*Exercise*.
Each line of the material must be repeated precisely, with the pictures left out.

*Dataset section*.
----
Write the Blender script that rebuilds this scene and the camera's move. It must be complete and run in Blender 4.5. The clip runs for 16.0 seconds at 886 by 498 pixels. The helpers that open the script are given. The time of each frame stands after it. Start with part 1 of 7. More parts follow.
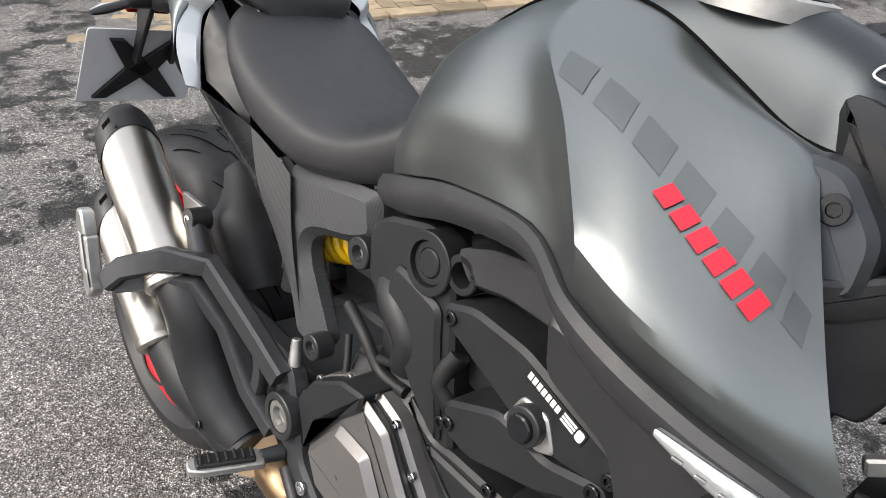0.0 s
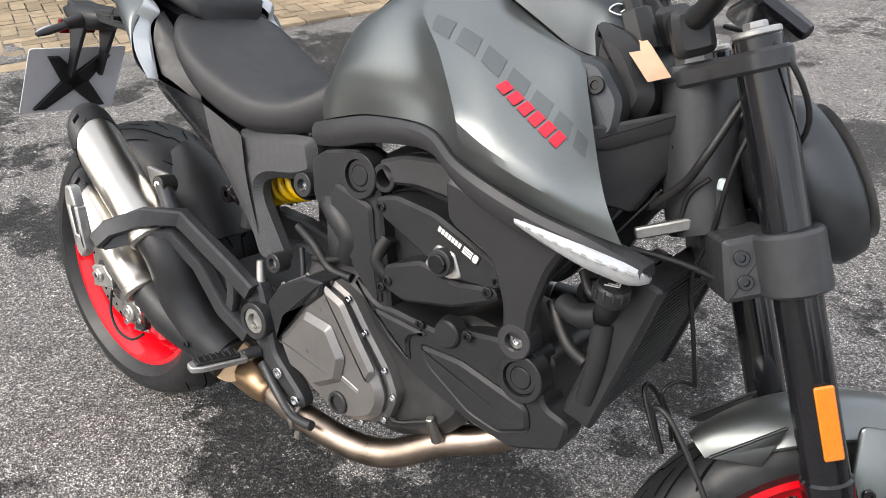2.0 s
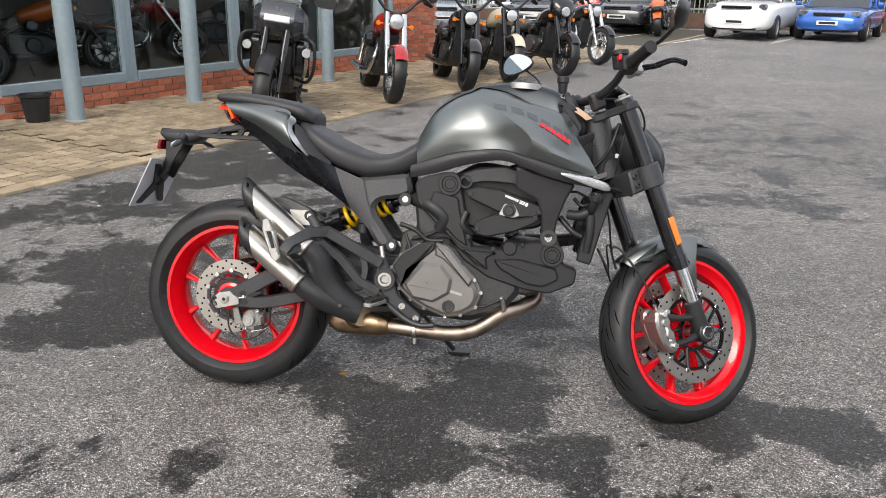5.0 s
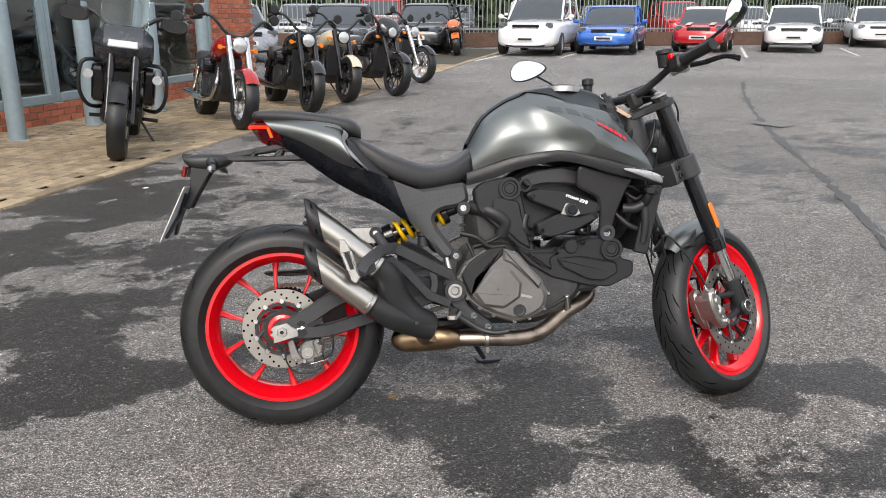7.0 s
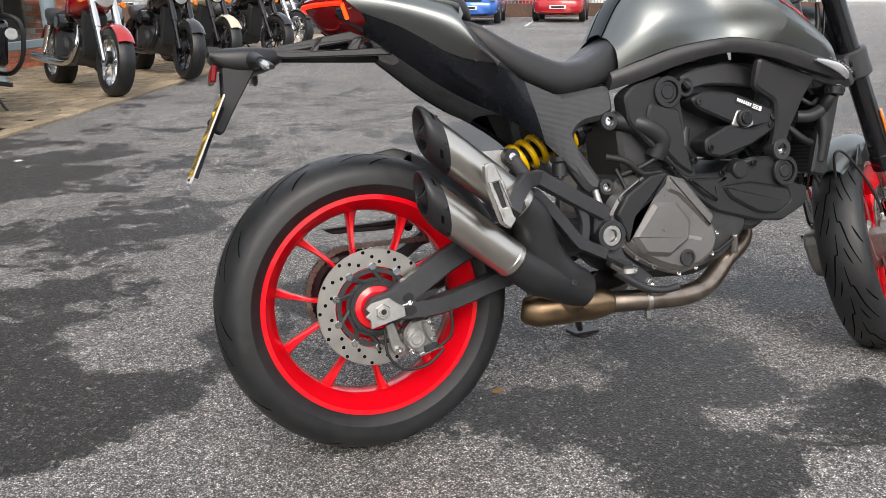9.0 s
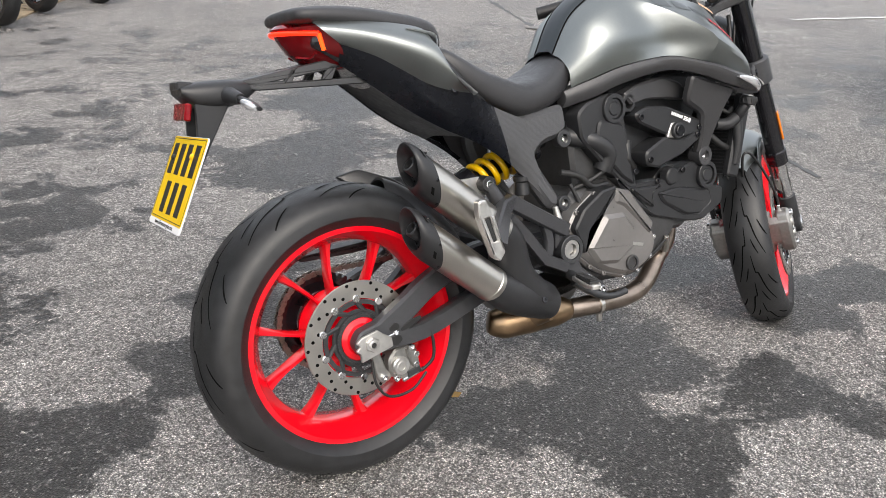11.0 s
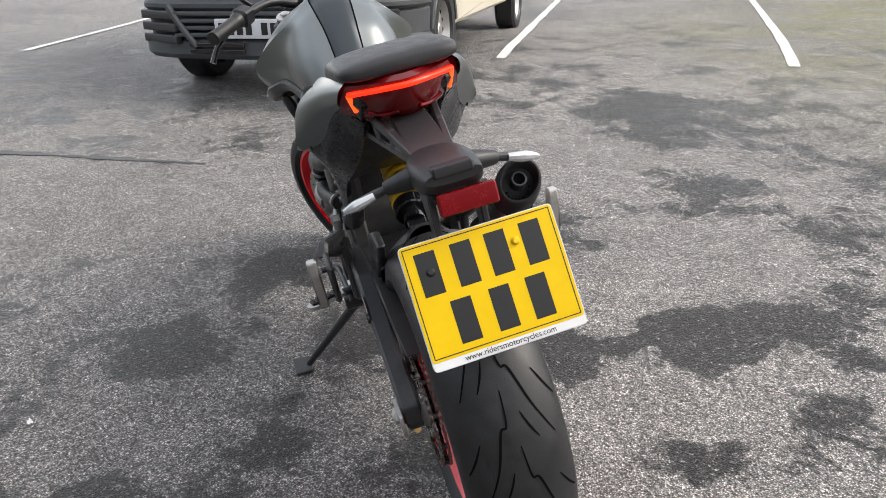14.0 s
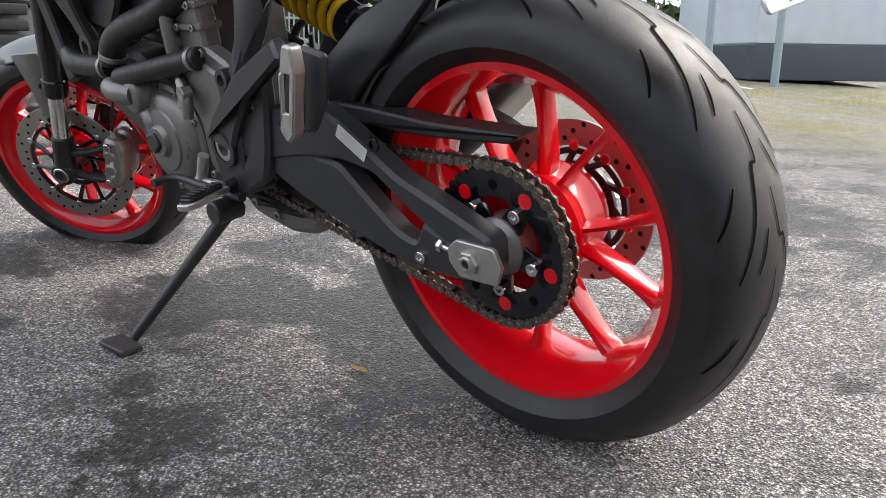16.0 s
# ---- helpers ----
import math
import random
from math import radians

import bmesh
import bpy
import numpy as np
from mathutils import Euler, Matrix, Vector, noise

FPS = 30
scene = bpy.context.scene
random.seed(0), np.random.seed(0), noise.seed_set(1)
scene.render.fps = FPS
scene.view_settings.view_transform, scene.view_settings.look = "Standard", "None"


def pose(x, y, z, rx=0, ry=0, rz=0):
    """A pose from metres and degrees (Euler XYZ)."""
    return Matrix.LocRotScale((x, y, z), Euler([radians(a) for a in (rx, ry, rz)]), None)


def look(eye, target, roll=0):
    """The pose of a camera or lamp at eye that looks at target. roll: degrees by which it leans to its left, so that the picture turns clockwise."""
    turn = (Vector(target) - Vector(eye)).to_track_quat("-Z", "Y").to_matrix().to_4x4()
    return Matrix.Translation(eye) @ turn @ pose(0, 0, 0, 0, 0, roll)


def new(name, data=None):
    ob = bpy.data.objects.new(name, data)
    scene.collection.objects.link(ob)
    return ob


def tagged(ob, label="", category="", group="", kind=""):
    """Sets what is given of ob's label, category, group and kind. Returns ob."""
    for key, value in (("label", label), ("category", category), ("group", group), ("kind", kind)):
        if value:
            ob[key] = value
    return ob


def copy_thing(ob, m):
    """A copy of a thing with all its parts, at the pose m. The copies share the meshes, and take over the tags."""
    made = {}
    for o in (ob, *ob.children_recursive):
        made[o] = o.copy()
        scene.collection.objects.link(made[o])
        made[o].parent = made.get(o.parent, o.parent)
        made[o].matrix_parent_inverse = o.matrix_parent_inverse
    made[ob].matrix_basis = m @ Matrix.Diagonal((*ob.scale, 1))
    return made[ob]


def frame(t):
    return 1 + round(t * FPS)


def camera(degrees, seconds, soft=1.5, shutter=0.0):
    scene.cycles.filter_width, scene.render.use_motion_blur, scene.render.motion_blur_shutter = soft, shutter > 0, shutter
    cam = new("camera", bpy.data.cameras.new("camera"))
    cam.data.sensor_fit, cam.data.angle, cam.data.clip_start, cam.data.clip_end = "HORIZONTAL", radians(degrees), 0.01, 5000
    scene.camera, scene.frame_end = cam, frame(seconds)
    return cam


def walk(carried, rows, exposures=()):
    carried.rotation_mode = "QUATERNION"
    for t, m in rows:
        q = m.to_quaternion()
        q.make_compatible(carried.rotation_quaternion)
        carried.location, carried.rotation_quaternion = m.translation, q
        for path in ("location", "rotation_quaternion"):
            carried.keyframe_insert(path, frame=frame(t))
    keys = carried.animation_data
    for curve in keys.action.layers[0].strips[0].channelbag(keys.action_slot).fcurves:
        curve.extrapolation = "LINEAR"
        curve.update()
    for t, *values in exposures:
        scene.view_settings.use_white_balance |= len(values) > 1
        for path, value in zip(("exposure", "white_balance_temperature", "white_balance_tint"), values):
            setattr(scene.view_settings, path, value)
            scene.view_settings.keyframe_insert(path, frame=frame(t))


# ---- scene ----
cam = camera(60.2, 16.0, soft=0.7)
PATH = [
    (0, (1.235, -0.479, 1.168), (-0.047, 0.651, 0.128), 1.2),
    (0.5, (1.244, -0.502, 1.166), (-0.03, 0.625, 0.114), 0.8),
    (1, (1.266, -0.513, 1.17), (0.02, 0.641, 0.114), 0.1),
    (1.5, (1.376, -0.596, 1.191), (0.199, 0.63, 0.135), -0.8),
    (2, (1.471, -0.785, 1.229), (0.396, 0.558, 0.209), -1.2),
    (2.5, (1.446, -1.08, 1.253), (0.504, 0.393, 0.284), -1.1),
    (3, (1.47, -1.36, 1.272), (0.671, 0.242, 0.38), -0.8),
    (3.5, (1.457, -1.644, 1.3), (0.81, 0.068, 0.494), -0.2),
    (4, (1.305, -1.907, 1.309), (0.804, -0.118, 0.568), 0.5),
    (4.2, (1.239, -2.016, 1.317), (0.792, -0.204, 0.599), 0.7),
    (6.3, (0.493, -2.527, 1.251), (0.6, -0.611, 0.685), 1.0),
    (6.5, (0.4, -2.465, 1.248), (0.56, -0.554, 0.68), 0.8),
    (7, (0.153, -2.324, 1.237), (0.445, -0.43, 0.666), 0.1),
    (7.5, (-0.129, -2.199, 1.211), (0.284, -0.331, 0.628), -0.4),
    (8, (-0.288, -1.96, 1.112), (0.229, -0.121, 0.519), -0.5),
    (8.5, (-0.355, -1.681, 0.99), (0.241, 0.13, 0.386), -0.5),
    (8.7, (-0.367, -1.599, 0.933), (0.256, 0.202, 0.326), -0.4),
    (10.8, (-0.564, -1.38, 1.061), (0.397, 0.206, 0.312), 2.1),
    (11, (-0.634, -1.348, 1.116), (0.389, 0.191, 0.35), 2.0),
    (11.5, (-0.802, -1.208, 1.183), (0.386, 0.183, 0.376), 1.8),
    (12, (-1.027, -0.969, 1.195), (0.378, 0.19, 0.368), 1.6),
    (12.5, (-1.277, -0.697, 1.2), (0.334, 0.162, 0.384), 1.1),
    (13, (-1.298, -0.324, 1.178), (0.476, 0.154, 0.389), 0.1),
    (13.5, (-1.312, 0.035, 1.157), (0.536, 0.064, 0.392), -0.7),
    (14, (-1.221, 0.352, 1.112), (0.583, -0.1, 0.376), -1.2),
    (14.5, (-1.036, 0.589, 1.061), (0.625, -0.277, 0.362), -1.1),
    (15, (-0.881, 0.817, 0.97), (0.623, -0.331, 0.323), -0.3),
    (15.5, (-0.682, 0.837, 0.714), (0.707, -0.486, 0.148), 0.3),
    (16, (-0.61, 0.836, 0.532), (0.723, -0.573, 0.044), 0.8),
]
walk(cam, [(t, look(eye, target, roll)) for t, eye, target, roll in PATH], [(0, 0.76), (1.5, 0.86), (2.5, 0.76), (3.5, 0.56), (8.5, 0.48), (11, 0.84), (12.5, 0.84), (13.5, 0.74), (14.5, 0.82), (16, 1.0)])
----
*Response for this exercise*.
Write the Blender script that rebuilds this scene and the camera's move. It must be complete and run in Blender 4.5. The clip runs for 16.0 seconds at 886 by 498 pixels. The helpers that open the script are given. The time of each frame stands after it. Start with part 1 of 7. More parts follow.
0.0 s
2.0 s
5.0 s
7.0 s
9.0 s
11.0 s
14.0 s
16.0 s
# ---- helpers ----
import math
import random
from math import radians

import bmesh
import bpy
import numpy as np
from mathutils import Euler, Matrix, Vector, noise

FPS = 30
scene = bpy.context.scene
random.seed(0), np.random.seed(0), noise.seed_set(1)
scene.render.fps = FPS
scene.view_settings.view_transform, scene.view_settings.look = "Standard", "None"


def pose(x, y, z, rx=0, ry=0, rz=0):
    """A pose from metres and degrees (Euler XYZ)."""
    return Matrix.LocRotScale((x, y, z), Euler([radians(a) for a in (rx, ry, rz)]), None)


def look(eye, target, roll=0):
    """The pose of a camera or lamp at eye that looks at target. roll: degrees by which it leans to its left, so that the picture turns clockwise."""
    turn = (Vector(target) - Vector(eye)).to_track_quat("-Z", "Y").to_matrix().to_4x4()
    return Matrix.Translation(eye) @ turn @ pose(0, 0, 0, 0, 0, roll)


def new(name, data=None):
    ob = bpy.data.objects.new(name, data)
    scene.collection.objects.link(ob)
    return ob


def tagged(ob, label="", category="", group="", kind=""):
    """Sets what is given of ob's label, category, group and kind. Returns ob."""
    for key, value in (("label", label), ("category", category), ("group", group), ("kind", kind)):
        if value:
            ob[key] = value
    return ob


def copy_thing(ob, m):
    """A copy of a thing with all its parts, at the pose m. The copies share the meshes, and take over the tags."""
    made = {}
    for o in (ob, *ob.children_recursive):
        made[o] = o.copy()
        scene.collection.objects.link(made[o])
        made[o].parent = made.get(o.parent, o.parent)
        made[o].matrix_parent_inverse = o.matrix_parent_inverse
    made[ob].matrix_basis = m @ Matrix.Diagonal((*ob.scale, 1))
    return made[ob]


def frame(t):
    return 1 + round(t * FPS)


def camera(degrees, seconds, soft=1.5, shutter=0.0):
    scene.cycles.filter_width, scene.render.use_motion_blur, scene.render.motion_blur_shutter = soft, shutter > 0, shutter
    cam = new("camera", bpy.data.cameras.new("camera"))
    cam.data.sensor_fit, cam.data.angle, cam.data.clip_start, cam.data.clip_end = "HORIZONTAL", radians(degrees), 0.01, 5000
    scene.camera, scene.frame_end = cam, frame(seconds)
    return cam


def walk(carried, rows, exposures=()):
    carried.rotation_mode = "QUATERNION"
    for t, m in rows:
        q = m.to_quaternion()
        q.make_compatible(carried.rotation_quaternion)
        carried.location, carried.rotation_quaternion = m.translation, q
        for path in ("location", "rotation_quaternion"):
            carried.keyframe_insert(path, frame=frame(t))
    keys = carried.animation_data
    for curve in keys.action.layers[0].strips[0].channelbag(keys.action_slot).fcurves:
        curve.extrapolation = "LINEAR"
        curve.update()
    for t, *values in exposures:
        scene.view_settings.use_white_balance |= len(values) > 1
        for path, value in zip(("exposure", "white_balance_temperature", "white_balance_tint"), values):
            setattr(scene.view_settings, path, value)
            scene.view_settings.keyframe_insert(path, frame=frame(t))


# ---- scene ----
cam = camera(60.2, 16.0, soft=0.7)
PATH = [
    (0, (1.235, -0.479, 1.168), (-0.047, 0.651, 0.128), 1.2),
    (0.5, (1.244, -0.502, 1.166), (-0.03, 0.625, 0.114), 0.8),
    (1, (1.266, -0.513, 1.17), (0.02, 0.641, 0.114), 0.1),
    (1.5, (1.376, -0.596, 1.191), (0.199, 0.63, 0.135), -0.8),
    (2, (1.471, -0.785, 1.229), (0.396, 0.558, 0.209), -1.2),
    (2.5, (1.446, -1.08, 1.253), (0.504, 0.393, 0.284), -1.1),
    (3, (1.47, -1.36, 1.272), (0.671, 0.242, 0.38), -0.8),
    (3.5, (1.457, -1.644, 1.3), (0.81, 0.068, 0.494), -0.2),
    (4, (1.305, -1.907, 1.309), (0.804, -0.118, 0.568), 0.5),
    (4.2, (1.239, -2.016, 1.317), (0.792, -0.204, 0.599), 0.7),
    (6.3, (0.493, -2.527, 1.251), (0.6, -0.611, 0.685), 1.0),
    (6.5, (0.4, -2.465, 1.248), (0.56, -0.554, 0.68), 0.8),
    (7, (0.153, -2.324, 1.237), (0.445, -0.43, 0.666), 0.1),
    (7.5, (-0.129, -2.199, 1.211), (0.284, -0.331, 0.628), -0.4),
    (8, (-0.288, -1.96, 1.112), (0.229, -0.121, 0.519), -0.5),
    (8.5, (-0.355, -1.681, 0.99), (0.241, 0.13, 0.386), -0.5),
    (8.7, (-0.367, -1.599, 0.933), (0.256, 0.202, 0.326), -0.4),
    (10.8, (-0.564, -1.38, 1.061), (0.397, 0.206, 0.312), 2.1),
    (11, (-0.634, -1.348, 1.116), (0.389, 0.191, 0.35), 2.0),
    (11.5, (-0.802, -1.208, 1.183), (0.386, 0.183, 0.376), 1.8),
    (12, (-1.027, -0.969, 1.195), (0.378, 0.19, 0.368), 1.6),
    (12.5, (-1.277, -0.697, 1.2), (0.334, 0.162, 0.384), 1.1),
    (13, (-1.298, -0.324, 1.178), (0.476, 0.154, 0.389), 0.1),
    (13.5, (-1.312, 0.035, 1.157), (0.536, 0.064, 0.392), -0.7),
    (14, (-1.221, 0.352, 1.112), (0.583, -0.1, 0.376), -1.2),
    (14.5, (-1.036, 0.589, 1.061), (0.625, -0.277, 0.362), -1.1),
    (15, (-0.881, 0.817, 0.97), (0.623, -0.331, 0.323), -0.3),
    (15.5, (-0.682, 0.837, 0.714), (0.707, -0.486, 0.148), 0.3),
    (16, (-0.61, 0.836, 0.532), (0.723, -0.573, 0.044), 0.8),
]
walk(cam, [(t, look(eye, target, roll)) for t, eye, target, roll in PATH], [(0, 0.76), (1.5, 0.86), (2.5, 0.76), (3.5, 0.56), (8.5, 0.48), (11, 0.84), (12.5, 0.84), (13.5, 0.74), (14.5, 0.82), (16, 1.0)])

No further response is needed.